ML Exam Prep: 8 - Model Fitting
ML Exam Prep
Model Fitting
1. Overfitting (Model is too complex)
The Problem: Memorizes the training data (including its noise and random errors) instead of patterns. It scores 99% on training but performs terribly on new data.
How to Prevent It:
- Increase Regularization: Penalizes large weights; L1 (Lasso) zeroes out weak features, L2 (Ridge) shrinks them.
- Increase Dropout: Randomly shuts off neurons during training to force generalized learning.
- Fewer Feature Combinations: Removes complex or noisy inputs to stop hyper-specific conclusions.
- Early Stopping: Halts training the moment validation loss begins to rise.
- Data Augmentation: Tweaks existing training samples (e.g., rotating images) to create new variety.

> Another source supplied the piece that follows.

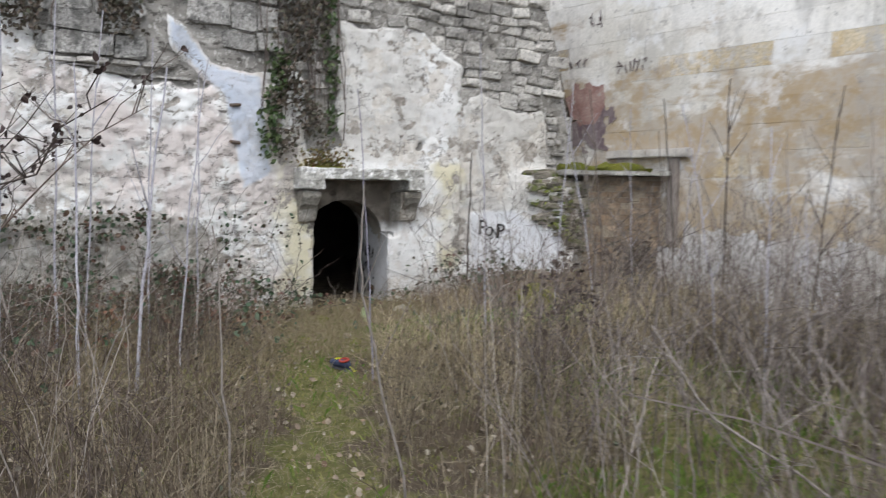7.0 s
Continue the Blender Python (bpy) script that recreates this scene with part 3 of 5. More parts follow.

2. Underfitting (Model is too simple)
The Problem: Fails capture the basic data patterns, performing poorly on both training and testing sets.
How to Prevent It:
- Increase Model Complexity: Add layers/neurons or switch to a stronger algorithm.
- Decrease Regularization: Reduce dropout or L1/L2 constraints so the model is free to learn.
- Increase Feature Combinations (Feature Engineering): Combine or expand inputs to reveal complex relationships. Ex: combining
widthandlengthintoarea. - Train for More Epochs: Give the model more training time to find the global minimum.
3. Catastrophic Forgetting (Model forgets old tasks)
The Problem: In sequential learning, training on a new task completely overwrites the weights learned from previous tasks. Ex: trained on find cats and then trained find cars, it completely overwrites its weights and entirely forgets how to do find cats.
How to Prevent It:
- Regularization-Based (Elastic Weight Consolidation - EWC): : Identifies weights critical to old tasks and penalizes changing them.
- Rehearsal / Interleaving: Mixes a small amount of old task data into the new task training set.
- Architecture-Based (Progressive Neural Networks): Freezes old network columns and adds new neurons for new tasks.